Oh what a can of worms we open when we try to delve into the topics of failure and disappointment. However there are a number of strategies to employ that may make dealing with disappointment productive as opposed to debilitating:
1) Acknowledge it! There’s no need to wallow in your feelings of heartbreak after a broken stay during group, but it’s absolutely OK to allow yourself to feel disappointment. Understand the source of your disappointment, and recognize that if you felt absolutely nothing, you’d have a good indication that the goal was, perhaps, not terribly important to you.
2) Get some perspective. What does your disappointment mean in the context of the bigger picture? What does it mean to your goals and your plan? Andrea’s Rule of Five kicks in here.
That is will it mean anything in 5 days? 5 months? 5 years?
3) Frame your disappointment in terms of your core principles. What is most important to you? How is this disappointment relevant to what means most to you?
4) Accept the fact that disappointment is part of being human. It’s not the first time you have been disappointed, and it won’t be the last. Use what disappoints you as a key to identifying what is most significant to you and whether your objectives are realistic relative to the resources you apply to meeting them.
5) Identify the good and make a note of it. When you are tempted to return to the negative of an event look at your notes and see that good also happened.
6) Consider your situation from an outsider’s perspective. What if someone you knew were experiencing the same issues you are? How would you identify what was going wrong? What would you tell them? Look at the five W's from the perspective of getting help deciphering the root of the disappointment. What happened? Where did it happen? (Is the where important to this instant?) Who was responsible for the challenge? When did it happen? How did it happen? Was it anticipated? Predicted? Perhaps it was just one of those things? And, why did it happen and what and how can you change things to overcome the feeling of disappointment?
When considering the reason for your disappointment and how you’re going to respond to it, be as analytical as you can be. Decide how you can use the information you’ve been provided to adapt your plan. Recognize that the very act of planning and goal-setting will help you make the most of disappointment. After all, in all probability, what you’re disappointed about represents but a single component of your plan, not the whole thing. Considering your disappointment within the framework of your whole set of goals and objectives will help you to see more clearly where adjustments may be needed and how relatively minor a setback is as part of the broader context. Life happens to us all.

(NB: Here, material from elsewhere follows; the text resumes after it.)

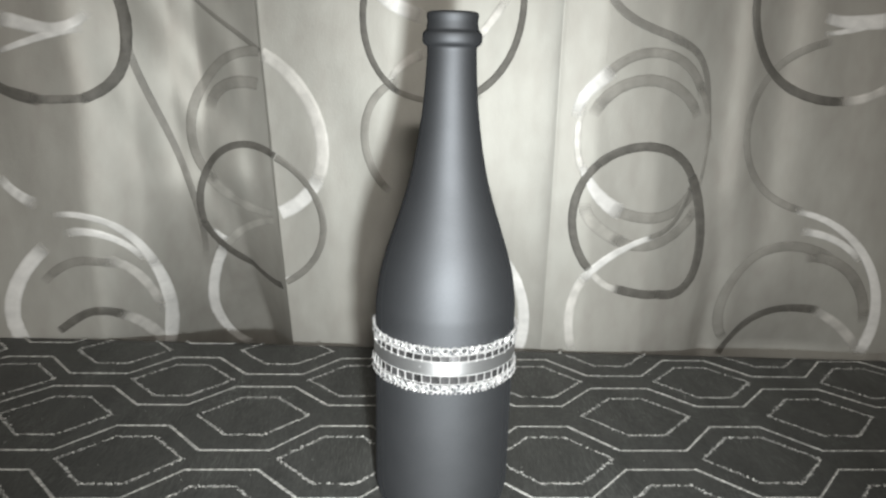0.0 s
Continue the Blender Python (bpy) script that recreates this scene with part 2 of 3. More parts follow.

If you find yourself disappointed about a glitch in your plans, take a deep breath and think objectively. Don’t make any big decisions until you have had a chance to really take stock of what’s happened and what it means in context. Too many people jump from one training or handling approach to another – totally oblivious to the confusion this can create for their teammate and themselves. Set some structure to handling decisions and approaches and give them time to work or not (I hope it’s obvious that if something is completely NOT working, or creating great stress for your team I want you to ditch it immediately – I’m talking about deciding you’ll train something one way then trying it three times then switching methods, then going back ... that kind of ping ponging sets you both up for disappointment. ).

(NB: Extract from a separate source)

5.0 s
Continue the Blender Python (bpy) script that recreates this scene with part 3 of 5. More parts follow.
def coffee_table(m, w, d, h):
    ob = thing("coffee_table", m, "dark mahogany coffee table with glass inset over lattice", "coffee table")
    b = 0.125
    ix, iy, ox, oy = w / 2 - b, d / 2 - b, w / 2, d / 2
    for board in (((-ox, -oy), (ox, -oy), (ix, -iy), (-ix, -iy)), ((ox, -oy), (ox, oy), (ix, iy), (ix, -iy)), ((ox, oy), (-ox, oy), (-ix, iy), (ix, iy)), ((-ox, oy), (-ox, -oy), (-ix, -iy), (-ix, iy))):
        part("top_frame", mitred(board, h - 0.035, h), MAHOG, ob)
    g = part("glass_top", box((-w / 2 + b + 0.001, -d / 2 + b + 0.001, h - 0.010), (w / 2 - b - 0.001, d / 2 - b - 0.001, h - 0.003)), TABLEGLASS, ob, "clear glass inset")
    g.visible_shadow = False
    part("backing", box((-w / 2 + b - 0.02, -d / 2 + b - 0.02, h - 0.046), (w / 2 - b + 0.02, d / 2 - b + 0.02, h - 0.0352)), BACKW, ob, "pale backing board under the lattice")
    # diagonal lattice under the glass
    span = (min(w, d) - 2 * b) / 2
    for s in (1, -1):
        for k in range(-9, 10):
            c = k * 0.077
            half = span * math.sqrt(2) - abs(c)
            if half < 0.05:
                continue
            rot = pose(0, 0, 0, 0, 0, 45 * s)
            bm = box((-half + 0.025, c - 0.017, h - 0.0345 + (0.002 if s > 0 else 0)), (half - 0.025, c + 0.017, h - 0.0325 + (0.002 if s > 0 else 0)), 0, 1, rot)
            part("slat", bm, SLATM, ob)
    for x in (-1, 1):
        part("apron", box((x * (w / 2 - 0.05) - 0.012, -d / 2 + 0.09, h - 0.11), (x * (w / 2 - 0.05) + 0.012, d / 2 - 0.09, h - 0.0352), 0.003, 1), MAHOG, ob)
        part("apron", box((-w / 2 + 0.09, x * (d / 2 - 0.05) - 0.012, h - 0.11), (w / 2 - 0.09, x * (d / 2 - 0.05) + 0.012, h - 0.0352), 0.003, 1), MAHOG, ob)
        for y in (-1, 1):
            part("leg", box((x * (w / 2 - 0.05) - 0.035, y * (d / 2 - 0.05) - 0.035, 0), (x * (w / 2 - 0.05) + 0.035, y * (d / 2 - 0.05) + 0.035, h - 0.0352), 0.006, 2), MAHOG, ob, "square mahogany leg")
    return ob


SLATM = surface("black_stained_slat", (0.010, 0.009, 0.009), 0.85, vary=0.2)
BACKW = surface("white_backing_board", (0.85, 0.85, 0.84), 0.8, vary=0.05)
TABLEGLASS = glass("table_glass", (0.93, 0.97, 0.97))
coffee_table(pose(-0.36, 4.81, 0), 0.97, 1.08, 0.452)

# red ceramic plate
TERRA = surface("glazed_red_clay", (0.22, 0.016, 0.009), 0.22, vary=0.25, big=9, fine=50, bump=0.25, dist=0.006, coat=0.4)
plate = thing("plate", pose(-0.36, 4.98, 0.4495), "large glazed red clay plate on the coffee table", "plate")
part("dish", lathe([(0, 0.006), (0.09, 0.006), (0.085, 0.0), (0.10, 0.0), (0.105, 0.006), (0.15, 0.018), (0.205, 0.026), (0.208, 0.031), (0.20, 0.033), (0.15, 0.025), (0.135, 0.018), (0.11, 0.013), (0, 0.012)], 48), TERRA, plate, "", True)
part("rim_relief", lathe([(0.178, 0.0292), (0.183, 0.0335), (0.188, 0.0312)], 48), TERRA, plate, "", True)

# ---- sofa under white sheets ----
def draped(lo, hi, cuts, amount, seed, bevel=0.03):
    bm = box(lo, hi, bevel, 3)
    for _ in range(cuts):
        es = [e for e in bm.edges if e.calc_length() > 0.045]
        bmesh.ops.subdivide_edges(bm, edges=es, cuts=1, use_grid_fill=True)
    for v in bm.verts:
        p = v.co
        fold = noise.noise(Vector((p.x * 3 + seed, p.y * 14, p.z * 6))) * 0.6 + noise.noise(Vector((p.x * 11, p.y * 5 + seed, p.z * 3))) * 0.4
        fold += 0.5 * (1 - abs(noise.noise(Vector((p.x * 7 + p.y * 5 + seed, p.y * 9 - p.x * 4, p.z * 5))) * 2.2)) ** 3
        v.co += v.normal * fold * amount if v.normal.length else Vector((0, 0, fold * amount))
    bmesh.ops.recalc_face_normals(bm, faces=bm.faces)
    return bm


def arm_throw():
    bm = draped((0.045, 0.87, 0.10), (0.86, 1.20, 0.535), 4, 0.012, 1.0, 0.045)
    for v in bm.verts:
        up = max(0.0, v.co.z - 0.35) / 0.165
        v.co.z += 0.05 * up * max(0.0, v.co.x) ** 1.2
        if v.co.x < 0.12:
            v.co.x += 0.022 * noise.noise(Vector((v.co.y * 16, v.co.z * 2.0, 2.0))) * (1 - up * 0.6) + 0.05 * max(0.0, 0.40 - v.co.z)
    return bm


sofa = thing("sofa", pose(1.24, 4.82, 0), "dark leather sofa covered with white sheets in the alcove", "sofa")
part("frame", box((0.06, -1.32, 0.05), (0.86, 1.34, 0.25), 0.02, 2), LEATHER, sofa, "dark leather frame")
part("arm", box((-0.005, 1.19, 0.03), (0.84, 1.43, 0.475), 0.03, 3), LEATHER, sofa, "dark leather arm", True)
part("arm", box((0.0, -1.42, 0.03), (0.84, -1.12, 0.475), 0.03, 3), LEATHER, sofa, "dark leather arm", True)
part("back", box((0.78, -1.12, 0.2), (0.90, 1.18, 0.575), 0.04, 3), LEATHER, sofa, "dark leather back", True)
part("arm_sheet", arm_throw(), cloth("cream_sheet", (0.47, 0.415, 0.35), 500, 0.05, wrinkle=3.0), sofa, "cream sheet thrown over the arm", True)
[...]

Regardless of how disappointed you may feel at any given moment, own it. Don’t share it with your dog. He’s not the one who set the goals and decided how to reach them. Don’t ever let her know that things have gone off track. If you do, you risk turning disappointment over one element of your plan into a deeper pattern of disappointment from which it will be more difficult for you both to recover.
Another issue that can intensify feelings of disappointment is worry over what other people think. Here, too, it’s important to develop and maintain a healthy sense of perspective. If you’re worried about what other people think of you, take a minute to really consider how much you think about them. Do you remember everything about their performances that they might have found disappointing? On a practical level, what difference does it make what they think of you? Should what you think of them affect their behaviour? Should what they think of you affect yours? If it is affecting you ask them what they think directly. You may be pleasantly surprised to find out that they aren’t being nearly as judging as you thought. If you have a “coven” or “jerk” at your local events you likely will need to address them in one way or another (there are lectures in All In Your Head dealing with this) or you will likely invest a great deal of energy that could be better spent on yourself rather than worrying about them or reacting to them.
There are productive ways in which considering the actions and achievements of others can be helpful. Watch how your heroes cope with their own disappointments. Pay attention to what they do next, how they recover and how they adjust their approach.
Above all, when you’re feeling disappointed – whether it’s due to being out-competed or because you’re not feeling the love in a class or workshop setting – or something just isn’t going right (sigh) – give yourself permission to feel it, then give yourself a reminder that you’ve just been handed a goldmine of information you can use to adjust and progress. Implement the action strategies that will work for you in this instance ... then, to quote the film Frozen, "Let it Go".
If you’ve taken classes with me before you’ll know I like TED talks to help me make my points (and hey they are good for auditory learners too!) This is under 4 minutes ... and well worth a little consideration
https://www.ted.com/talks/richard_st_john_success_is_a_continuous_journey
Homework: Take an instance of disappointment that you have faced or fear facing, and reframe it using the tools most relevant for you of the tools above.